Our first excursion out in Busan was to a little slice of heaven: our first non-Korean meal so far. I got a burrito that did not contain any fermented ingredients, nor did it contain rice. Now I love Korean food, but it was nice to feel a little at home. We also got to see a light show on a massive bridge at the beach, which was really beautiful. I think the first day in Busan can best be summed up in one word: relief. Relief from excessive walking, relief from Korean food, and relief from the Seoul heat and chaos.
So far, this trip has been nothing like what I expected. Walking in the heat for several blocks, trying to catch subways, and losing people have all been some of the most frustrating things I’ve had to deal with.
Though my patience has truly been tested, all of this is nothing compared to the great things we’ve gotten to experience since being here. It took only the first day for us to realize that we would be getting really close to one another. Some of the highlights of the week for myself have been visiting some of the Korean markets, having an awesome adventure that ended at a cat cafe, (you literally go to pet cats), and teaching a nice older lady who spoke no English to play patty cake on the subway.

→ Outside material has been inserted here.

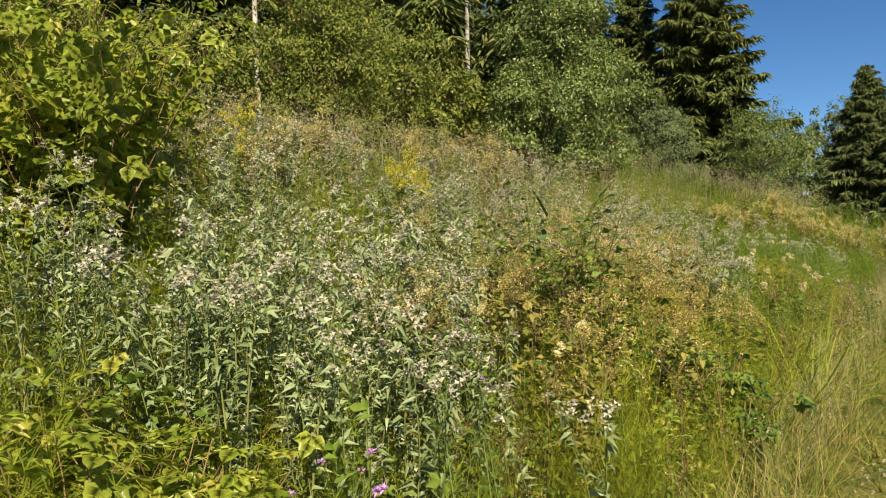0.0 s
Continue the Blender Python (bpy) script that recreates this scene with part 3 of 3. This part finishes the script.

Today was our last day in Seoul, so naturally we spent it getting lost, getting frustrated, and getting to know things about each other we probably didn’t need to…it was kind of great. I am exhausted, my voice is almost completely gone, and my feet feel like they’re going to split, but we still have another 4 days left of our trip. I should probably be staying in to sleep every night, but I don’t want to miss anything on this once in a lifetime opportunity. I’m really excited to see what we will encounter in Busan. And I figure after 4 years of missing sleep during college, I can spare 10 more days. I can rub my feet and be sick when I’m back in the USA.